- _GIVEN PROBLEM_: Set the listing down again in full, word for word, with the pictures left out.

- _DATA BLOCK_:

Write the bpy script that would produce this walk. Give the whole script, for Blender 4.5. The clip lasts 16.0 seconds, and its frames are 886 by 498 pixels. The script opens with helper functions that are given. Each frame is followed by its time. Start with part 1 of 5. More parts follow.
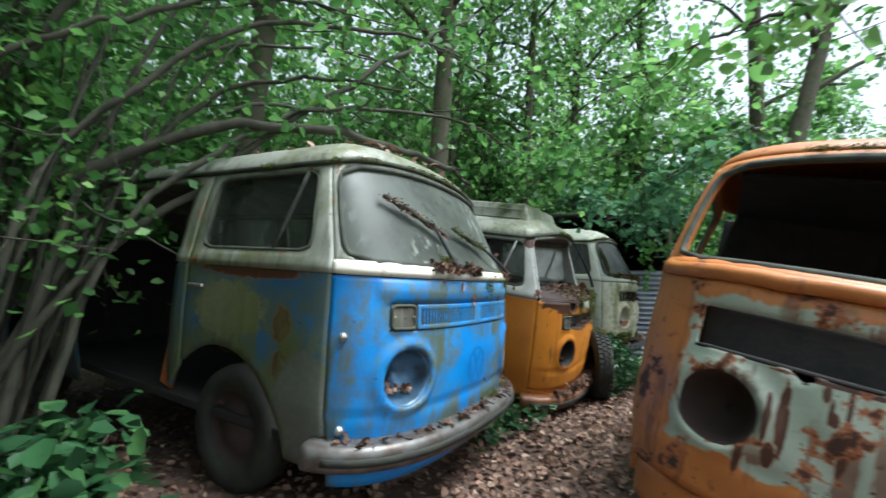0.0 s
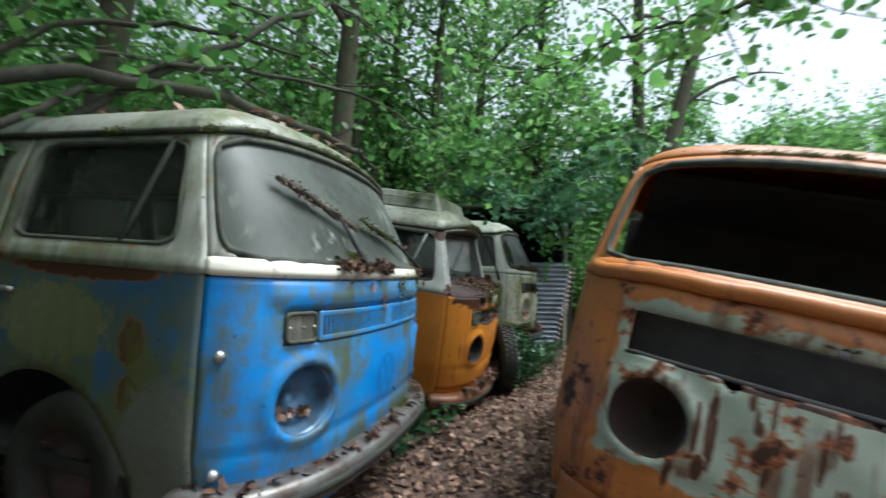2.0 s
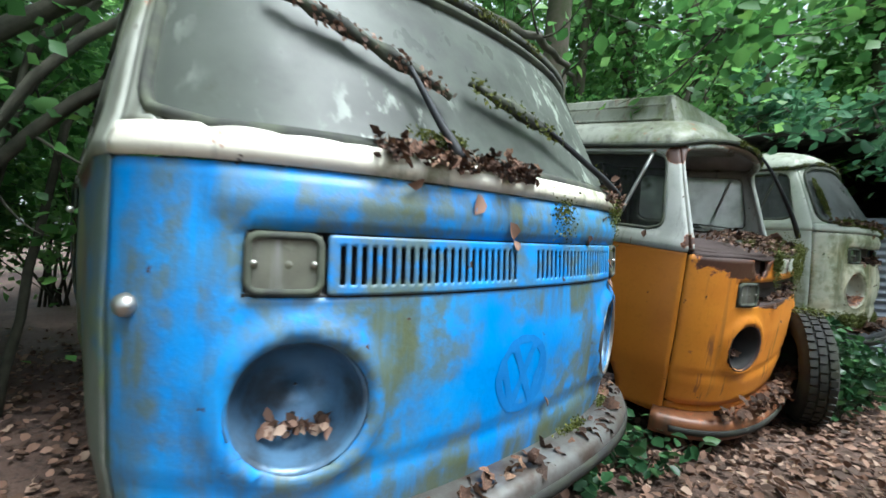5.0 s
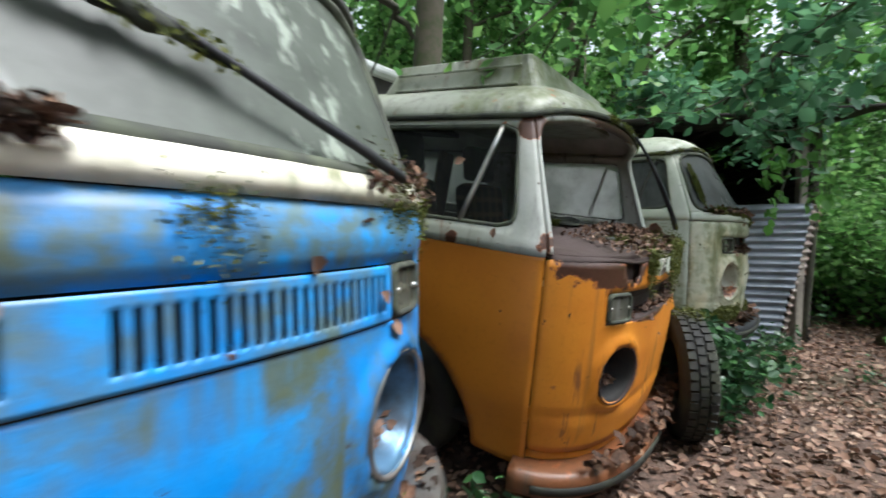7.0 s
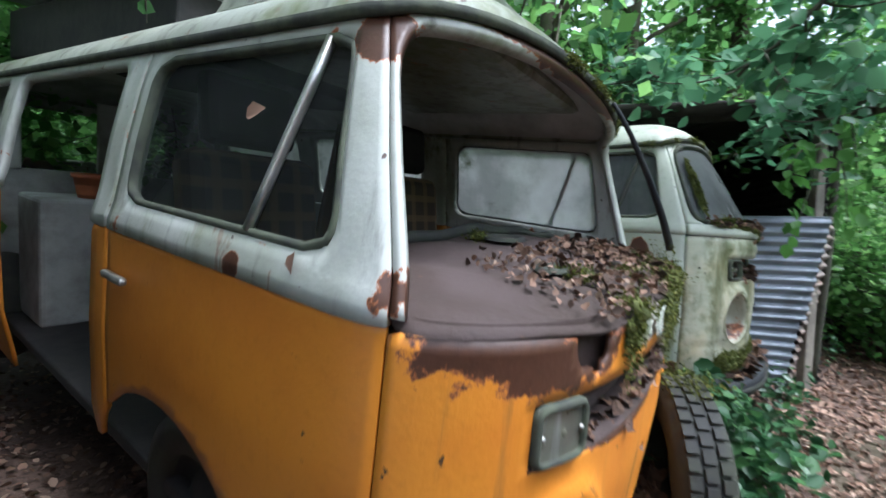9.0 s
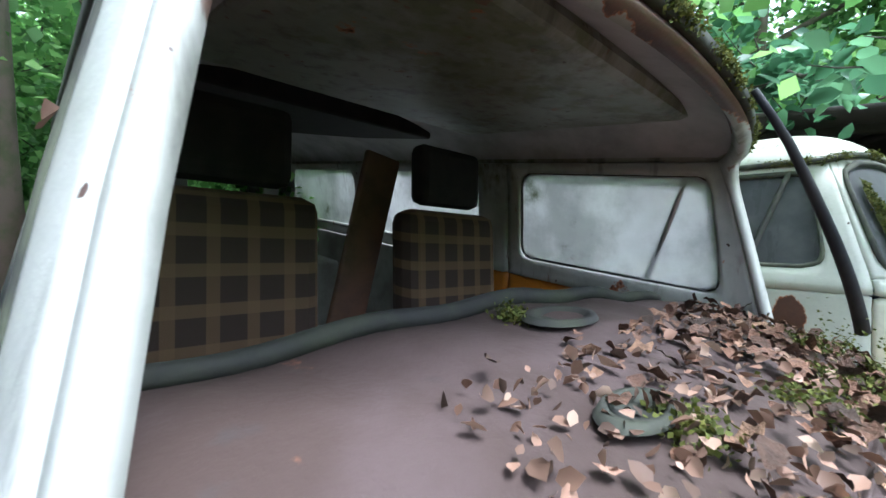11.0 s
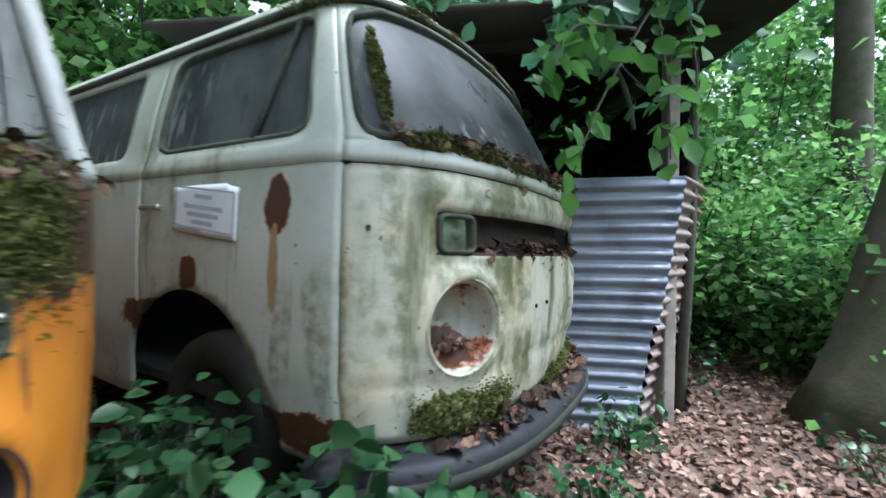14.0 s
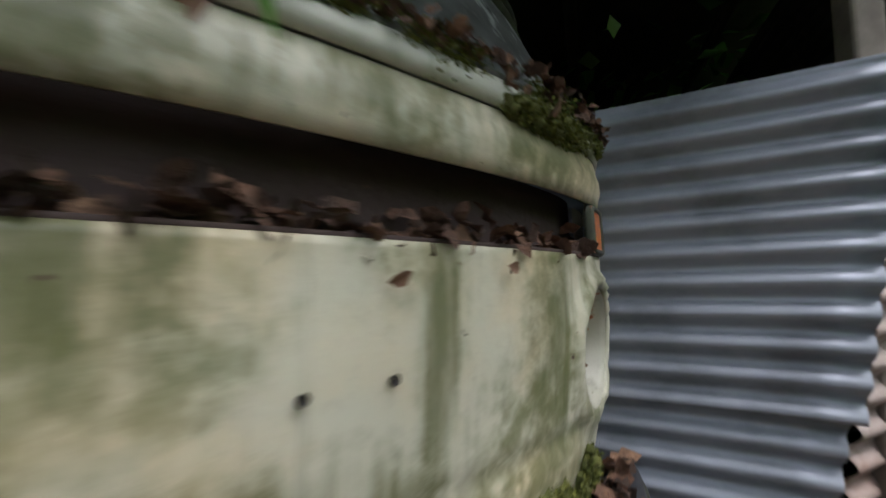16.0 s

- _TASK RESPONSE_:
Write the bpy script that would produce this walk. Give the whole script, for Blender 4.5. The clip lasts 16.0 seconds, and its frames are 886 by 498 pixels. The script opens with helper functions that are given. Each frame is followed by its time. Start with part 1 of 5. More parts follow.
0.0 s
2.0 s
5.0 s
7.0 s
9.0 s
11.0 s
14.0 s
16.0 s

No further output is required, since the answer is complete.